Today we talk about the understanding of foreign exchange spreads.
The forex market is one of the most volatile markets globally, where even issues like the Omicron variant entering a country for the first time could affect the currency exchange rate. For many traders, a good way to interpret if a trade is good is to calculate the spread of two currencies.
The forex spread is the difference between a forex trader or broker’s sell rate and buy rate when trading a pair of currencies. In this article, we will tackle how the spread affects the forex market and how traders can calculate it to create a strategy.
Factors that Affect ‘Spread’
Spread is also the gain or loss on the transaction, making it essential to learn to prevent spread manipulation. The manipulation is when the platform control spreads to get more profit without the consent of the traders.
To prevent manipulation and misinformation in trades, traders must learn what affects the spread.
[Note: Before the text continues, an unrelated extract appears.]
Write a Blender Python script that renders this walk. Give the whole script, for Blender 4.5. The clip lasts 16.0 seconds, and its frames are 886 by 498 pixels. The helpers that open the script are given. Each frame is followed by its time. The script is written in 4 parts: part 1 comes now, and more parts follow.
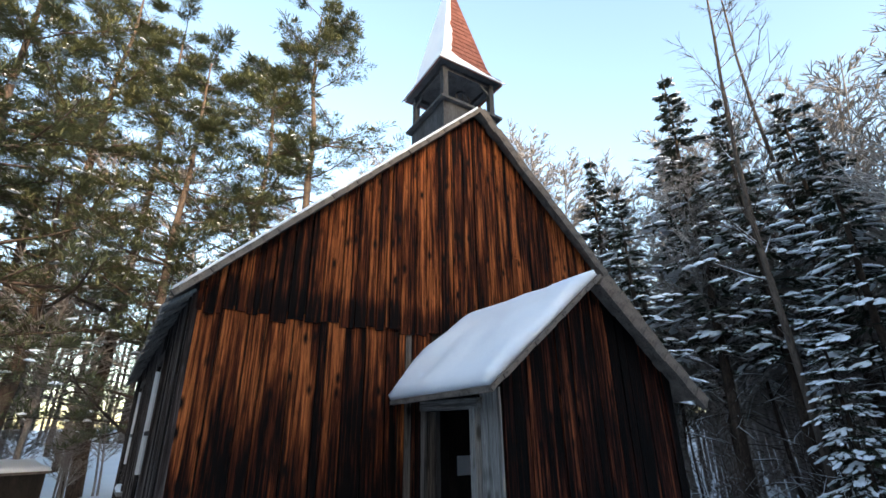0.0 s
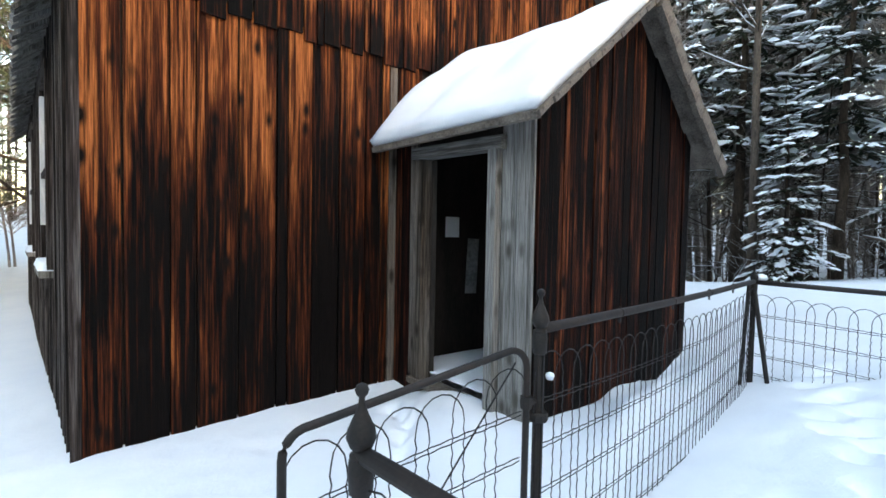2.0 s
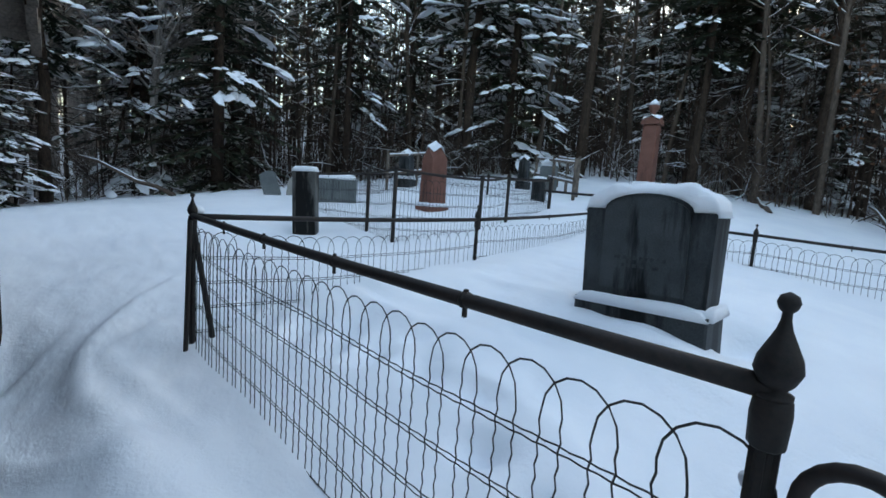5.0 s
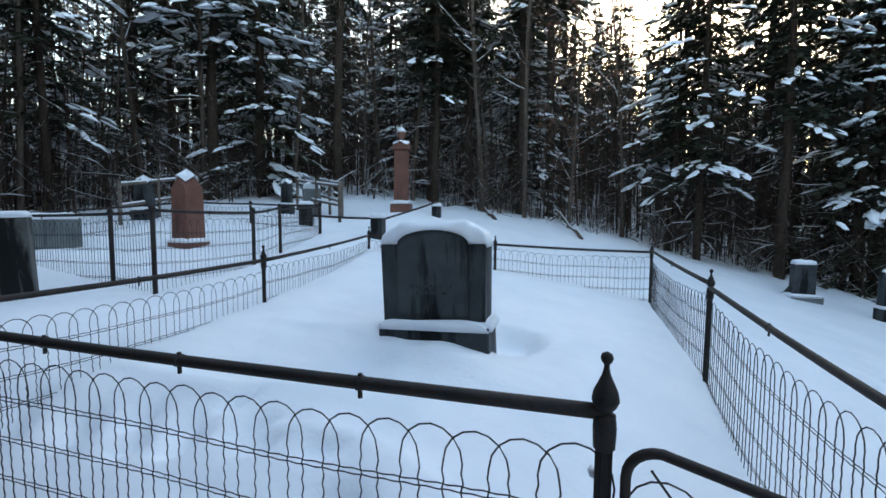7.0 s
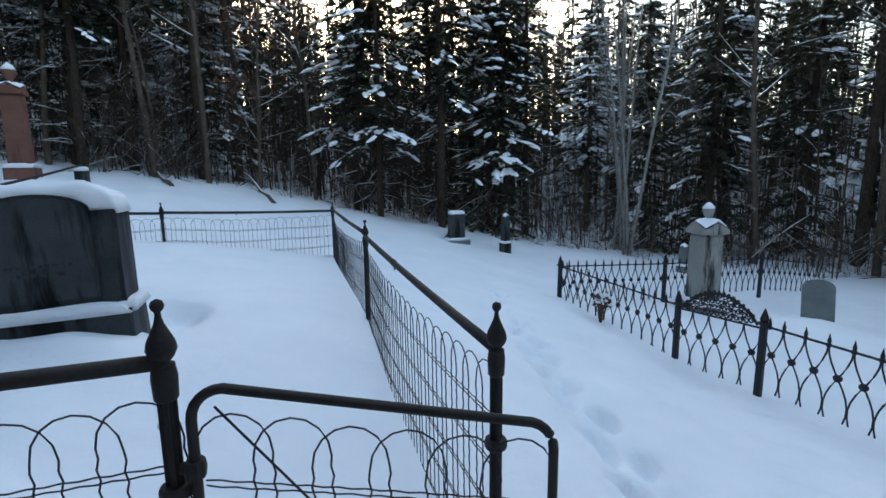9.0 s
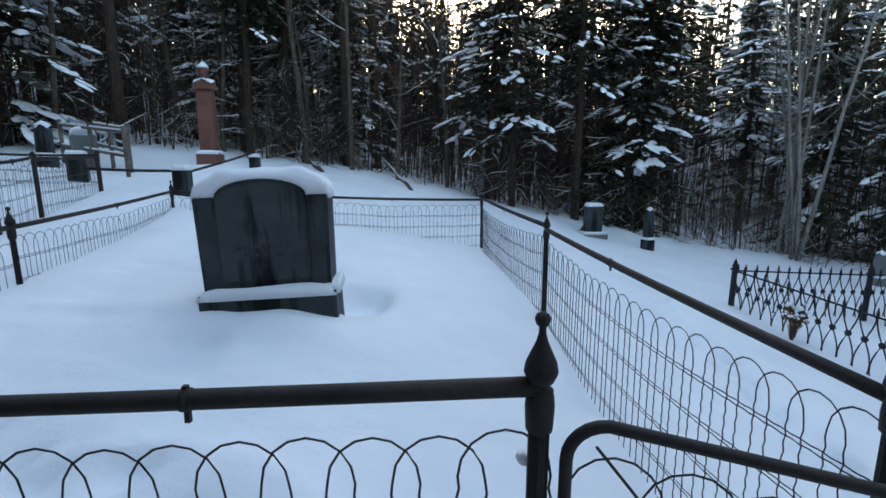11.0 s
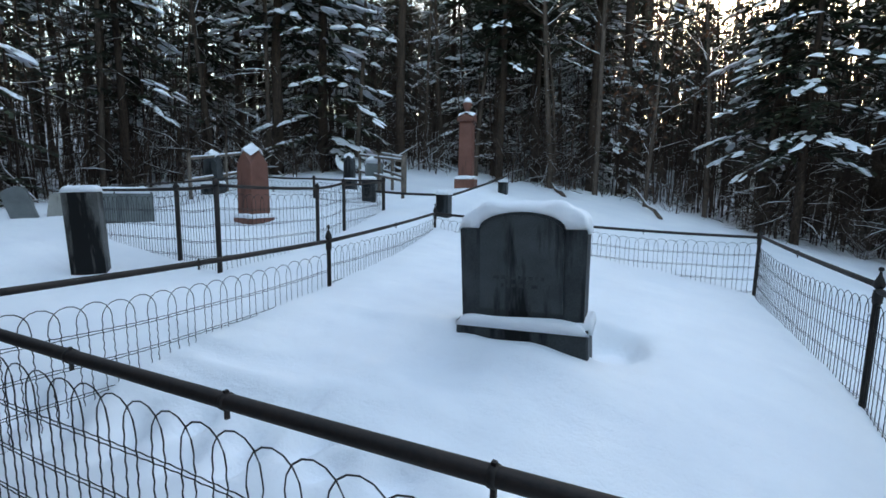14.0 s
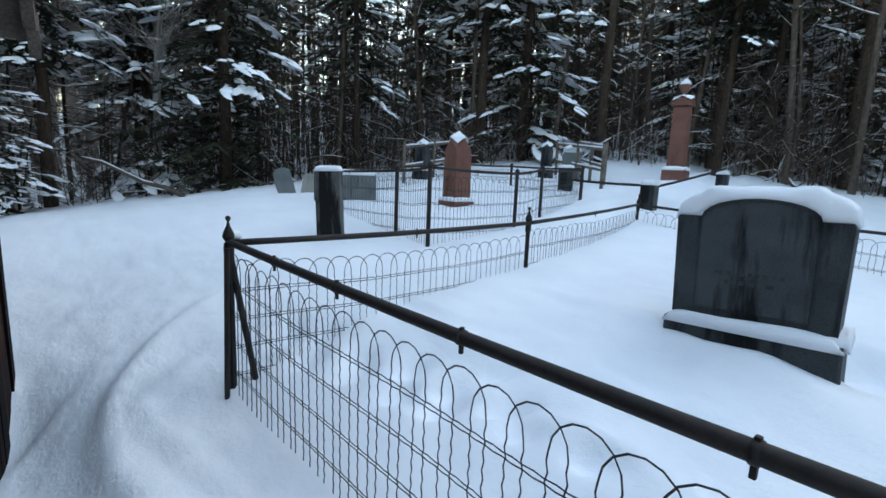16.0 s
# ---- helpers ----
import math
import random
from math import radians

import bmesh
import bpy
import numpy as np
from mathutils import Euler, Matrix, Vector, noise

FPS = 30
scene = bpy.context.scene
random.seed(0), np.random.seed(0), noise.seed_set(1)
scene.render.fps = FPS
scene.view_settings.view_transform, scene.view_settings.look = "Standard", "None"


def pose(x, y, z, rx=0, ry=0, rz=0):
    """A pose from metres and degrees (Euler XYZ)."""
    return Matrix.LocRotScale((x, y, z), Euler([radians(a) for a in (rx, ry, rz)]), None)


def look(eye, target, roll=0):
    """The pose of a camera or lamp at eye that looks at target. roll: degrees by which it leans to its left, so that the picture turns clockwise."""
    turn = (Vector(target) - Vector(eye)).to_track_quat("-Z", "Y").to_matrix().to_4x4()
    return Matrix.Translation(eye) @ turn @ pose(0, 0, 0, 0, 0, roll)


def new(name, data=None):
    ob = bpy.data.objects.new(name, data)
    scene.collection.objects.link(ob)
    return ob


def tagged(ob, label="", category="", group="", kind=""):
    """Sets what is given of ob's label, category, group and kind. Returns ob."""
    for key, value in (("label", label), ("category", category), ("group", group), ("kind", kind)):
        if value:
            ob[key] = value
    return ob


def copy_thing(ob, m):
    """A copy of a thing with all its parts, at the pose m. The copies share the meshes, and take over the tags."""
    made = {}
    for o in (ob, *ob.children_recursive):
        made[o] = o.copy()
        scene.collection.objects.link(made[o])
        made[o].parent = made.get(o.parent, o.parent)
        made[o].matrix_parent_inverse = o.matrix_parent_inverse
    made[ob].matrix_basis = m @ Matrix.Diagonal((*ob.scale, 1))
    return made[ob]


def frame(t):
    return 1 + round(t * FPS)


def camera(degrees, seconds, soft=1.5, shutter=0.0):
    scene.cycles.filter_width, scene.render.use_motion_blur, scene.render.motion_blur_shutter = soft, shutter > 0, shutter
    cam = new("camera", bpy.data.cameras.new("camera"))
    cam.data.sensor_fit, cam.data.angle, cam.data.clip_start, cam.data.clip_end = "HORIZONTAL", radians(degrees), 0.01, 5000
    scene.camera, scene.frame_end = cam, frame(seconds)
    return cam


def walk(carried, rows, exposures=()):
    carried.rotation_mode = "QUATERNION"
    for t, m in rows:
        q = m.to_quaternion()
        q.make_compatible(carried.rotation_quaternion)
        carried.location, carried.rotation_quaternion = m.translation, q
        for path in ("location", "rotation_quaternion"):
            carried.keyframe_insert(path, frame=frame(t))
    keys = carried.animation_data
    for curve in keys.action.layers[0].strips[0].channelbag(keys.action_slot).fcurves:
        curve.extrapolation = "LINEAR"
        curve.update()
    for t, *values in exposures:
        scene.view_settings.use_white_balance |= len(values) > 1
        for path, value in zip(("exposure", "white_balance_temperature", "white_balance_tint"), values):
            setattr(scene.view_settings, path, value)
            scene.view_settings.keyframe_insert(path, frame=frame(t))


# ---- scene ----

Keep yourself updated on economic and geopolitical events that drive it to widen or narrow down.
For instance, if the unemployment rate in the U.S. turns out higher than expected, the dollar would most likely weaken or lose value against most currencies. These events make it difficult for a broker to determine the actual exchange rate, leading them to charge a wider spread for a trade to ease the risks of loss.
The time of day can also have critical effects on the spread. For instance, European trading opens during the early hours in the U.S. and the late hours in Asia. If you book a euro trade in while in Asia, the spread will be wider and more costly than trading during European hours.
Simply put, trading a currency during hours outside its ordinary time zone will not have many traders involved, causing a lack of liquidity. If the market is not liquid, it makes the currency difficult to buy and sell. Brokers would again widen their spread to ease the risk if they could not get out of the position.
Remember that it will have a big difference between the two currencies with a wider spread, marking low liquidity and high volatility. Meanwhile, narrow spreads show low volatility and high liquidity, leading to smaller spread costs.
How to Calculate ‘Spread’
Now that you know the factors that could cause the spread to widen or narrow down, it is crucial to learn how to calculate it. First, you need to find out how currencies are quoted.
They always quote currencies in pairs, with the first one being the base currency and the second being the counter or quote currency. Thus, the quotation formula will quote currency/base currency. For instance, with U.S. dollars (USD) and Canadian dollars (CAD), it takes 1.25 CAD to buy 1USD, which will show as 1.25/1 and thus, the quote is 1.25.
Now, since we know how to find the quote of the currencies, you need to determine the bid, which is the price a broker will buy or sell the base currency in exchange for the quote currency. For instance, a U.S. trader plans to buy euros and the bid is $1.12/1.125. The trader will be charged the asking price of $1.125 to book the trade.
If the trader immediately sold the euros to the broker, they would get the bid price of $1.12 per euro, which would cost the investor about $0.005 based on the exchange rate’s bid-ask spread with the broker.
How to Use Spread in Trading Strategies
Since spread helps determine the gain or loss in trading, here are some ways you can adapt your trading strategy based on the spread of the currencies.
Using the Spread Indicator
A trading indicator can strengthen strategies based on the spread. The forex spread indicator displays a curve on the graph to show the direction of the spread related to bid and ask price. It visualizes the spread between the pair over time, with the most liquid pairs having tighter spreads and the rest having wider ones.
You can use the indicator to determine lower spreads in currencies traded in high volumes and avoid wider spreads that will lead you to costly losses.